12. Quant à la Commission, intervenue dans la procédure à l'appui des conclusions du Conseil, elle soutient que l'article 113 constitue la base juridique correcte des décisions attaquées, en partant toutefois d'une thèse opposée. En effet, elle fait valoir que l'évolution du commerce international et l'étroite relation existant désormais entre échange de marchandises et échange de services obligent à inclure les services dans la politique commerciale commune pour ne pas affaiblir la capacité d'agir
de la Communauté à l'égard de ses partenaires commerciaux. Reconnaissant, toutefois, le caractère autonome des dispositions de l'accord avec les États-Unis relatives à la libéralisation de l'accès aux marchés publics des services, la Commission conclut que l'interprétation de l'article 113 qu'elle propose est conforme à la jurisprudence de la Cour tendant à donner un contenu dynamique à la notion de politique commerciale commune.

13. Cela explique pourquoi, tout en utilisant dans une large mesure, à l'appui de sa position, les mêmes arguments que la Commission, en particulier dans le but de corroborer sa propre interprétation du contenu des actes attaqués, le Parlement demande, en application de l'article 37, troisième alinéa, du statut de la Cour, que la demande en intervention de la Commission soit déclarée irrecevable dans la mesure où elle est fondée sur des motifs différents de ceux invoqués par le Conseil. Cela
explique également pourquoi ce dernier ne prend pas position sur les arguments de la Commission, en les estimant étrangers à l'objet du recours, et se borne à rappeler à cet allié gênant qu'il a signé, lors de l'adoption des décisions attaquées, une déclaration conjointe avec le Conseil, annexée au procès-verbal de la séance. Par cette déclaration, les deux institutions se déclaraient d'accord pour estimer que, d'une part, les éléments du mémorandum avec les États-Unis relatifs à la fourniture des
services et aux travaux publics étaient accessoires et que, d'autre part, le recours à l'article 113 ne préjugeait pas les positions respectives quant à la possibilité d'utiliser dans le futur cette disposition comme base juridique pour la conclusion d'accords relatifs au commerce des services.

14. L'exception d'irrecevabilité soulevée par le Parlement doit être rejetée.

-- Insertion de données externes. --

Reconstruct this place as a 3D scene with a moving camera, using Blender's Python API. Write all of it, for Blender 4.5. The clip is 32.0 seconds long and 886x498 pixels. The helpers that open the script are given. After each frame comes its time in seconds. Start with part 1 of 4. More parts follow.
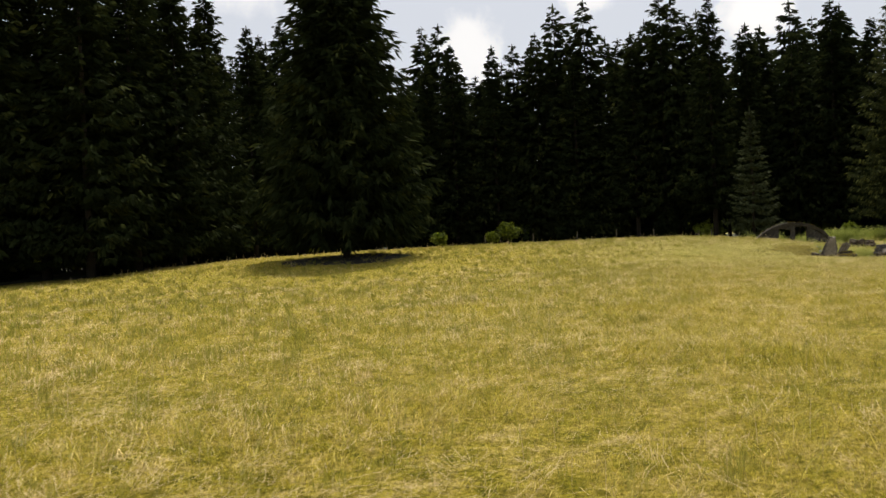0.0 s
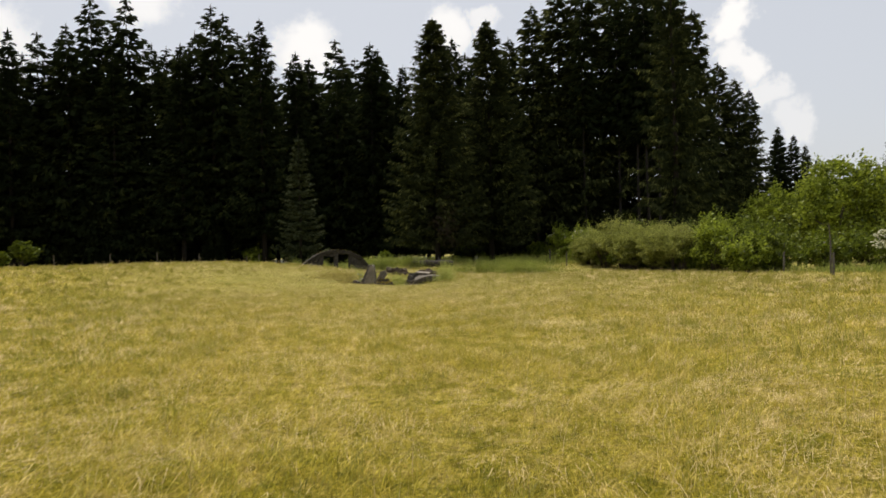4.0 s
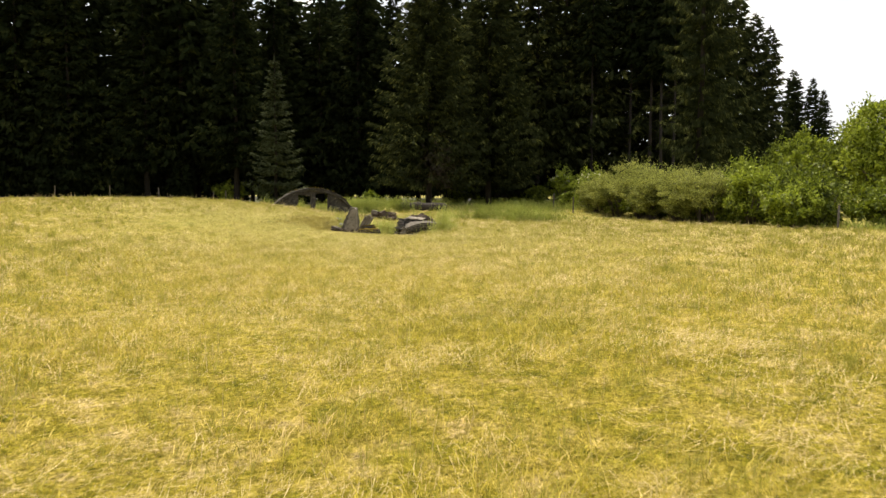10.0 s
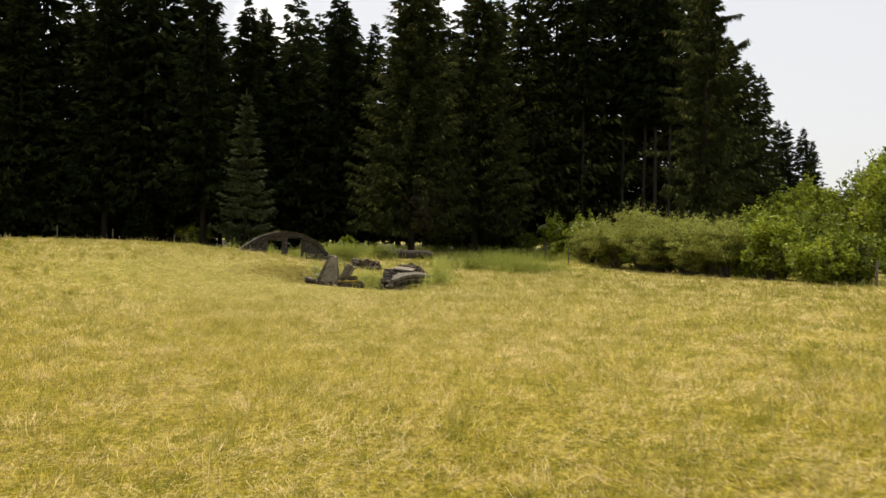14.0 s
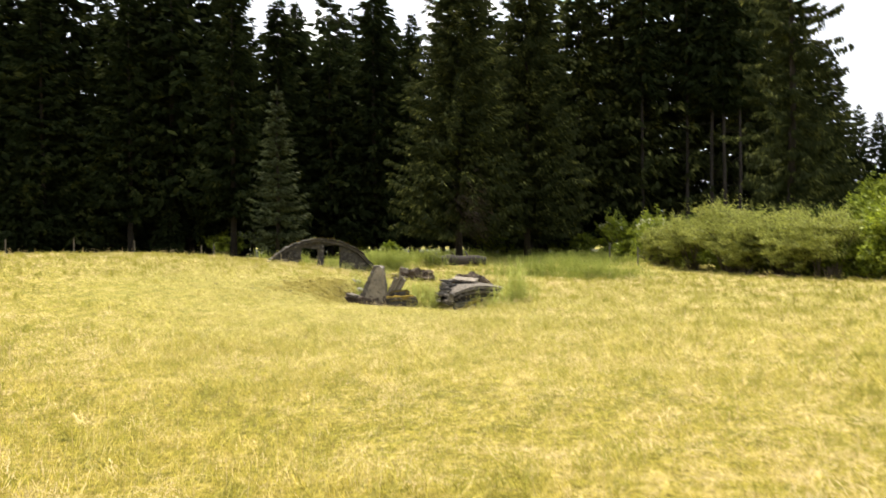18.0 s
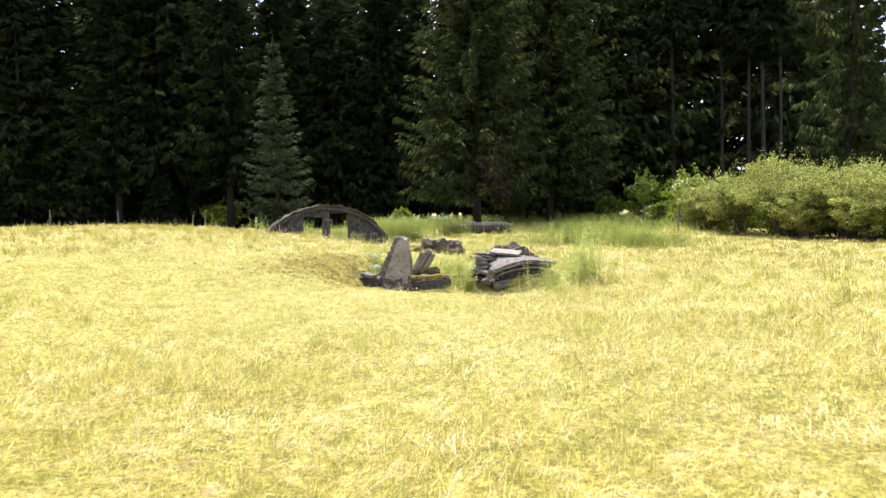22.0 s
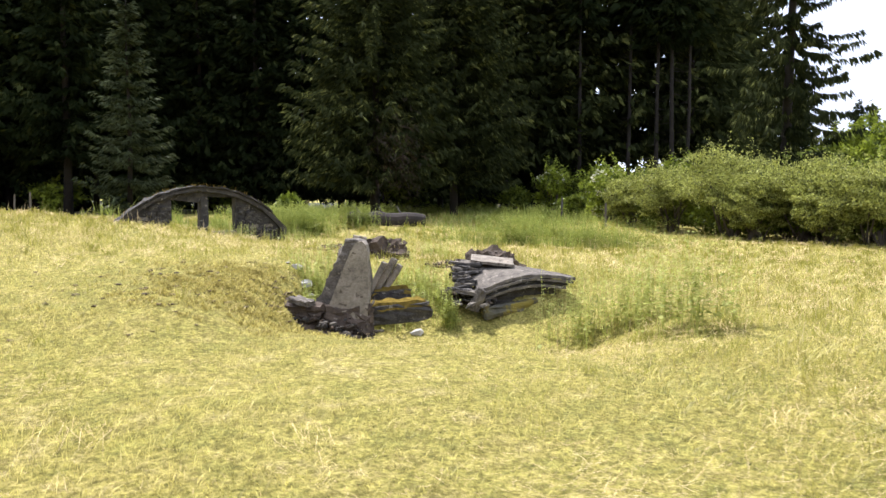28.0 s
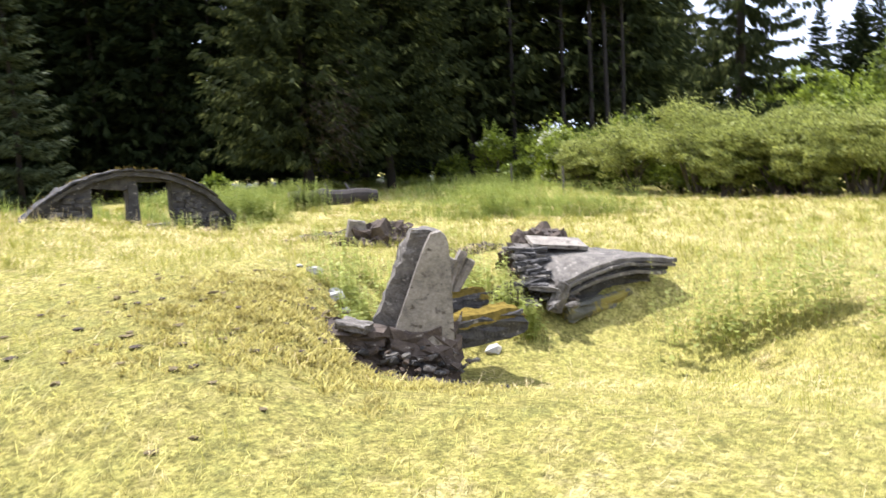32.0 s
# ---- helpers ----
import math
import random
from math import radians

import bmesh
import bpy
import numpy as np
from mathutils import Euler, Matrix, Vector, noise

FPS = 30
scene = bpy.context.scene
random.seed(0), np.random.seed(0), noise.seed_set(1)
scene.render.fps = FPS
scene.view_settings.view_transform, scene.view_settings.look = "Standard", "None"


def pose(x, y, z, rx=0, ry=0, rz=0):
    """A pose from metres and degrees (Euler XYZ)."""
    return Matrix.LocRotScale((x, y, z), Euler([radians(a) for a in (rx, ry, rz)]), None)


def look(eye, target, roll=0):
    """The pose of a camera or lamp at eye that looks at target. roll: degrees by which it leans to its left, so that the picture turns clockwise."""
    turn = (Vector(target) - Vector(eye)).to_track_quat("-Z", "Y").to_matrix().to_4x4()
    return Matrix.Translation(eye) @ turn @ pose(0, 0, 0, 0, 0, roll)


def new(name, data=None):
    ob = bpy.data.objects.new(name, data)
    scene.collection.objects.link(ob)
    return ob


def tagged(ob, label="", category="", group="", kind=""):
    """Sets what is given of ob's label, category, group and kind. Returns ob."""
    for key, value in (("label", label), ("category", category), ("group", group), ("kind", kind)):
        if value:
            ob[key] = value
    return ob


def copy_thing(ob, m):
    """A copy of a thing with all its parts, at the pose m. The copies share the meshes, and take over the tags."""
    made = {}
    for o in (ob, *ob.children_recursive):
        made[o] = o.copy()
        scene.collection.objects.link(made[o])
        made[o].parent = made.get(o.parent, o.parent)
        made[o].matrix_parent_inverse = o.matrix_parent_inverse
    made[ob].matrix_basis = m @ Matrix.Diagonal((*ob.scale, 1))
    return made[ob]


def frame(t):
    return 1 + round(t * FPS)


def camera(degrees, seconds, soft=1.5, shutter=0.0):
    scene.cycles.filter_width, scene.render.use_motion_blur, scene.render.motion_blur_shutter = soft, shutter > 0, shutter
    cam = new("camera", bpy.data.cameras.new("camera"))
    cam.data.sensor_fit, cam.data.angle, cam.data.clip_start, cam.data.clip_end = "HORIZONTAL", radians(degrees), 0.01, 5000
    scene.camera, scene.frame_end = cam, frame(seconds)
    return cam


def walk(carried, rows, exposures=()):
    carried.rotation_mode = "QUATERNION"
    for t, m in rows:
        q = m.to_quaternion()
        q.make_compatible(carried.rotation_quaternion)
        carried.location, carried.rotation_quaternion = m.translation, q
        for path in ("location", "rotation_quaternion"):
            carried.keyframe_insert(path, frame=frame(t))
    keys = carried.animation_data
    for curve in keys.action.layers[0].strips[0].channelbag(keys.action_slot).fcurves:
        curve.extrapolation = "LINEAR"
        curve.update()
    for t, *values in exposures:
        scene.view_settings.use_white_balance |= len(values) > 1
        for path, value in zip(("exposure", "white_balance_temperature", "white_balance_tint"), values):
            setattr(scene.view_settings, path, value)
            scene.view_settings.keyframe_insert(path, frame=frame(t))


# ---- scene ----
cam = camera(61.5, 32.0, soft=1.5, shutter=0.42)
PATH = [
    (0, (0.098, -0.367, 1.495), (0.151, 1.633, 1.481), -2.6),
    (0.5, (0.297, 0.113, 1.489), (0.364, 2.112, 1.484), -0.2),
    (1, (0.506, 0.599, 1.487), (0.84, 2.571, 1.507), 1.5),
    (1.5, (0.716, 1.095, 1.491), (1.229, 3.025, 1.599), -0.3),
    (2, (0.937, 1.594, 1.496), (1.584, 3.485, 1.555), -2.3),
    (2.5, (1.175, 2.087, 1.499), (2.05, 3.886, 1.49), -3.0),
    (3, (1.447, 2.577, 1.5), (2.391, 4.34, 1.495), -4.2),
    (3.5, (1.732, 3.054, 1.5), (2.818, 4.733, 1.463), -1.1),
    (4, (2.026, 3.529, 1.503), (3.171, 5.169, 1.512), -1.5),
    (4.5, (2.322, 4.016, 1.516), (3.53, 5.609, 1.577), -1.2),
    (6.5, (3.351, 6.067, 1.564), (4.532, 7.68, 1.608), -2.4),
    (7, (3.634, 6.561, 1.58), (4.888, 8.119, 1.599), -0.6),
    (7.5, (3.916, 7.066, 1.594), (5.268, 8.538, 1.526), -3.7),
    (8, (4.221, 7.567, 1.602), (5.584, 9.028, 1.523), -2.8),
    (8.5, (4.542, 8.073, 1.601), (6.019, 9.41, 1.427), -4.1),
    (9, (4.869, 8.576, 1.589), (6.16, 10.102, 1.515), -0.1),
    (9.5, (5.198, 9.074, 1.575), (6.504, 10.582, 1.444), 0.2),
    (10, (5.513, 9.573, 1.564), (6.688, 11.184, 1.415), 0.1),
    (10.5, (5.803, 10.087, 1.564), (7.106, 11.591, 1.361), -0.6),
    (11, (6.074, 10.618, 1.576), (7.404, 12.108, 1.478), -4.1),
    (11.5, (6.334, 11.155, 1.591), (7.599, 12.701, 1.513), -2.3),
    (12, (6.594, 11.693, 1.603), (7.905, 13.201, 1.523), -3.8),
    (12.5, (6.867, 12.23, 1.606), (8.099, 13.805, 1.559), -3.4),
    (13, (7.147, 12.777, 1.601), (8.47, 14.276, 1.547), -3.8),
    (13.5, (7.428, 13.36, 1.59), (8.647, 14.946, 1.59), -1.1),
    (14, (7.717, 13.974, 1.583), (8.953, 15.546, 1.559), 1.0),
    (14.5, (8.021, 14.597, 1.576), (9.117, 16.269, 1.633), 1.2),
    (16.5, (9.394, 17.032, 1.515), (10.433, 18.735, 1.381), -0.9),
    (17, (9.694, 17.638, 1.517), (10.781, 19.311, 1.38), 0.2),
    (17.5, (9.963, 18.252, 1.533), (11.178, 19.837, 1.42), 0.6),
    (18, (10.218, 18.857, 1.563), (11.375, 20.488, 1.55), -0.5),
    (18.5, (10.474, 19.43, 1.598), (11.553, 21.114, 1.641), 2.3),
    (19, (10.723, 19.975, 1.62), (11.909, 21.582, 1.719), 1.4),
    (19.5, (10.965, 20.489, 1.602), (12.085, 22.146, 1.61), -0.1),
    (20, (11.2, 20.998, 1.564), (12.438, 22.569, 1.601), -0.6),
    (20.5, (11.434, 21.526, 1.53), (12.591, 23.157, 1.488), -1.5),
    (21, (11.702, 22.065, 1.519), (12.813, 23.723, 1.387), 0.9),
    (21.5, (11.981, 22.621, 1.528), (13.139, 24.248, 1.418), -2.9),
    (22, (12.247, 23.182, 1.531), (13.394, 24.818, 1.429), -1.4),
    (22.5, (12.466, 23.748, 1.522), (13.752, 25.271, 1.356), -2.7),
    (23, (12.675, 24.304, 1.505), (13.895, 25.879, 1.33), 1.4),
    (23.5, (12.884, 24.864, 1.501), (14.188, 26.371, 1.335), -1.2),
    (24, (13.096, 25.404, 1.503), (14.346, 26.963, 1.401), -4.5),
    (24.5, (13.323, 25.917, 1.513), (14.649, 27.405, 1.35), -2.5),
    (25, (13.557, 26.418, 1.523), (14.995, 27.798, 1.352), -2.2),
    (25.5, (13.799, 26.922, 1.527), (15.161, 28.385, 1.449), -3.7),
    (27.5, (14.586, 29.134, 1.521), (15.999, 30.536, 1.321), 1.2),
    (28, (14.677, 29.638, 1.536), (16.105, 31.032, 1.399), 0.1),
    (28.5, (14.749, 30.134, 1.554), (16.222, 31.475, 1.373), -0.9),
    (29, (14.866, 30.63, 1.575), (16.288, 32.033, 1.471), -3.2),
    (29.5, (14.966, 31.13, 1.578), (16.421, 32.494, 1.43), -5.4),
    (30, (15.097, 31.598, 1.575), (16.473, 33.038, 1.394), -3.1),
    (30.5, (15.243, 32.065, 1.565), (16.749, 33.373, 1.418), -0.3),
    (31, (15.399, 32.553, 1.547), (16.859, 33.909, 1.374), -1.4),
    (31.5, (15.568, 33.01, 1.535), (17.076, 34.314, 1.374), 0.3),
    (32, (15.719, 33.438, 1.532), (17.304, 34.639, 1.314), -3.0),
]
walk(cam, [(t, look(eye, target, roll)) for t, eye, target, roll in PATH], [
    (0, -0.2, 6900, 10), (4.5, -0.25, 6900, 10), (6.5, -0.25, 7000, 10), (7.2, -0.15, 7200, 10), (8.5, 0.16, 7300, 10), (9.1, 0.15, 7300, 10), (10, 0.4, 7300, 10), (11.3, 0.45, 7400, 10), (13, 0.2, 7400, 10), (14.5, 0.1, 7300, 10), (16.5, 1.1, 6500, 10), (17.5, 1.05, 6650, 10),
    (18.5, 0.7, 7100, 10), (20, 0.68, 7100, 10), (21, 1.2, 6500, 16), (22, 1.32, 5900, 16), (23.5, 0.92, 6100, 16), (25.5, 0.82, 5900, 16), (27.5, 1.0, 6000, 16), (28.3, 0.88, 5900, 16), (29, 1.02, 5900, 16), (30, 1.22, 5800, 16), (31, 1.22, 5750, 16), (31.5, 1.42, 5650, 16), (32, 1.3, 5700, 16)])

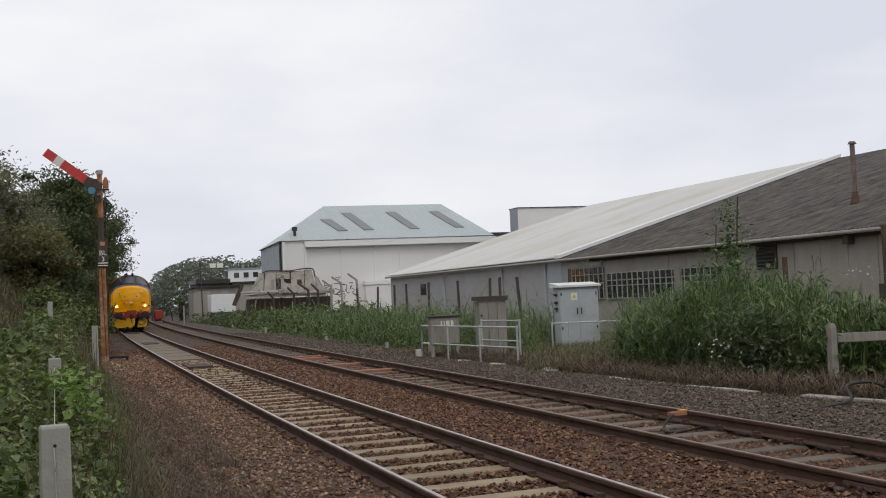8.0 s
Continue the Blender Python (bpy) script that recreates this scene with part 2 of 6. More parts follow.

En effet, s'il est indéniable que les arguments invoqués par la Commission en faveur de l'adoption légitime des décisions litigieuses sur la base du seul article 113 sont différents, sinon carrément opposés, à ceux du défendeur, on ne peut toutefois contester que les conclusions de la demande d'intervention de la Commission n'ont, selon les prescriptions de l'article 37 du statut de la Cour, pas d'autre objet que le
soutien des conclusions de l'une des parties. Il ne nous semble pas pertinent à cet égard de rappeler le précédent de l'affaire C-155/91 (16) : à cette occasion, en effet, l'intervention du Parlement avait été déclarée irrecevable uniquement dans la mesure où il avait formulé une conclusion subsidiaire par rapport aux demandes de la requérante, à l'appui de laquelle il était intervenu. Or, tel n'est clairement pas le cas dans la présente espèce.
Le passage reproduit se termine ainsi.